The findings of fact reveal that if special excess levies are utilized, in part, to provide for the maintenance and operation of a school district, a levy failure will adversely affect

Page 486

the quality of education. It goes without saying that a Double levy failure will severely damage a district's educational program

Faced with a deteriorating physical plant, a reduction in budgets for books, supplies, staff and programs and a double levy failure, petitioners (respondents and cross-appellants herein) brought this action.

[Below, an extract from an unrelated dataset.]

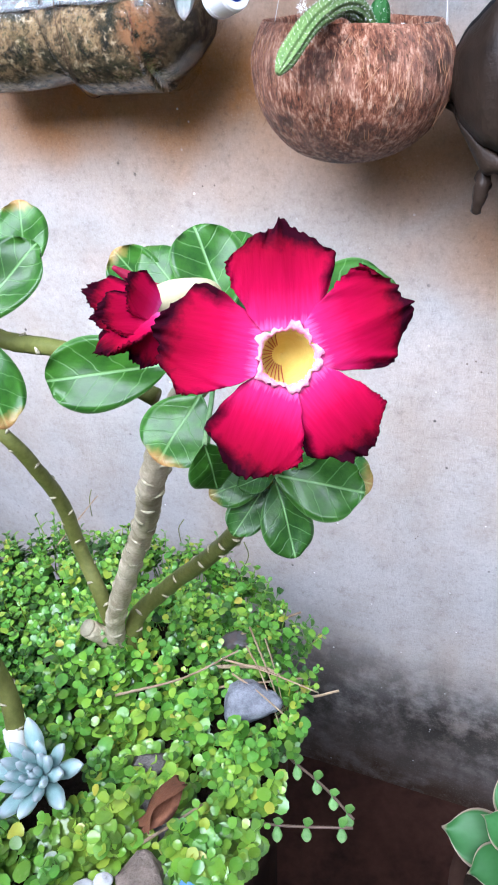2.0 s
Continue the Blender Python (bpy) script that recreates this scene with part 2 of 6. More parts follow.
def m_edged(name, base, mid, edge):
    """A fleshy green leaf with a thin pale edge."""
    m, n, l, b = shader(name, 0.42, 0, 0.22)
    v, x, y, z = coords(n, l)
    a = n.new("ShaderNodeAttribute")
    a.attribute_name = "rim"
    info = n.new("ShaderNodeObjectInfo")
    col = ramp(n, l, calc(n, l, "ADD", x, calc(n, l, "MULTIPLY", calc(n, l, "SUBTRACT", noise_tex(n, l, v, 5, 5), 0.5), 0.7)), (0.2, base), (0.8, mid))
    hsv = n.new("ShaderNodeHueSaturation")
    l.new(calc(n, l, "ADD", calc(n, l, "MULTIPLY", info.outputs["Random"], 0.5), 0.75), hsv.inputs["Value"])
    l.new(col, hsv.inputs["Color"])
    thin = calc(n, l, "MAXIMUM", ramp(n, l, a.outputs["Fac"], (0.88, 0.0), (0.97, 0.9)), ramp(n, l, x, (0.94, 0.0), (0.99, 0.9)))
    l.new(mix(n, l, thin, hsv.outputs[0], edge), b.inputs["Base Color"])
    bump(n, l, b, noise_tex(n, l, v, 12, 4), 0.15, 0.0008)
    return m


def m_petal():
    m, n, l, b = shader("petal_red", 0.75, 0, 0.02)
    v, x, y, z = coords(n, l)
    streak = n.new("ShaderNodeMapping")
    streak.inputs["Scale"].default_value = (1.2, 16, 1)
    l.new(v, streak.inputs[0])
    st = noise_tex(n, l, streak.outputs[0], 2.0, 4)
    big = noise_tex(n, l, v, 3.0, 4)
    along = calc(n, l, "ADD", x, calc(n, l, "MULTIPLY", calc(n, l, "SUBTRACT", st, 0.5), 0.28))
    col = ramp(n, l, along, (0.02, (0.62, 0.10, 0.30)), (0.13, (0.50, 0.014, 0.115)), (0.42, (0.35, 0.0015, 0.040)), (0.62, (0.27, 0.001, 0.026)), (0.85, (0.20, 0.001, 0.014)))
    edge = n.new("ShaderNodeAttribute")
    edge.attribute_name = "rim"
    rim = calc(n, l, "ADD", edge.outputs["Fac"], calc(n, l, "MULTIPLY", calc(n, l, "SUBTRACT", big, 0.5), 0.55))
    rim = calc(n, l, "ADD", rim, calc(n, l, "MULTIPLY", calc(n, l, "SUBTRACT", noise_tex(n, l, v, 11, 4), 0.5), 0.22))
    dark = calc(n, l, "MULTIPLY", ramp(n, l, rim, (0.70, 0.0), (0.82, 0.6), (0.94, 1.0)), ramp(n, l, x, (0.25, 0.0), (0.5, 1.0)))
    col = mix(n, l, dark, col, (0.020, 0.0015, 0.006))
    l.new(col, b.inputs["Base Color"])
    bump(n, l, b, st, 0.25, 0.0008)
    return m


def m_glass(name, rough, scale, strength):
    m, n, l, b = shader(name, rough, 0, 0.5)
    b.inputs["Transmission Weight"].default_value = 1.0
    b.inputs["IOR"].default_value = 1.13
    b.inputs["Base Color"].default_value = (0.86, 0.9, 0.9, 1)
    v = coords(n, l)[0]
    t = n.new("ShaderNodeTexVoronoi")
    t.inputs["Scale"].default_value = scale
    l.new(v, t.inputs["Vector"])
    h = calc(n, l, "ADD", t.outputs["Distance"], calc(n, l, "MULTIPLY", noise_tex(n, l, v, scale * 2, 3), 0.6))
    bump(n, l, b, h, strength, 0.004)
    return m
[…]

The thrust of their claim was that the State had failed to discharge its "paramount duty" to make "ample provision for the education" of its resident children pursuant to Const. art. 9, § 1 and to "provide for a general and uniform system of public schools" pursuant to Const. art. 9, § 2.

The action originated in December 1975 in the Supreme Court as "Petitions for Mandamus, Prohibition and Declaratory Judgment." The original petitioners (respondents and cross-appellants herein) are the District; certain named voter-taxpayers in King County, some of whom are members of the District school board and all of whom are parents of minor children enrolled in and attending the District's schools; and children enrolled in the District as students.

The original respondents (appellants herein) are the State of Washington (State); the Speaker of the House of Representatives and the President of the Senate, as representatives and principal officers of the State House of Representatives and Senate (Legislature); the Superintendent of Public Instruction (SPI); the State Treasurer; and, each member of the State Board of Education (Board).

After a hearing, this court transferred the matter to the Superior Court for Thurston County for an expedited "resolution of all issues of fact and law." The case, as finally determined, was to be subject to direct appeal to the Supreme Court in accordance with appellate rules.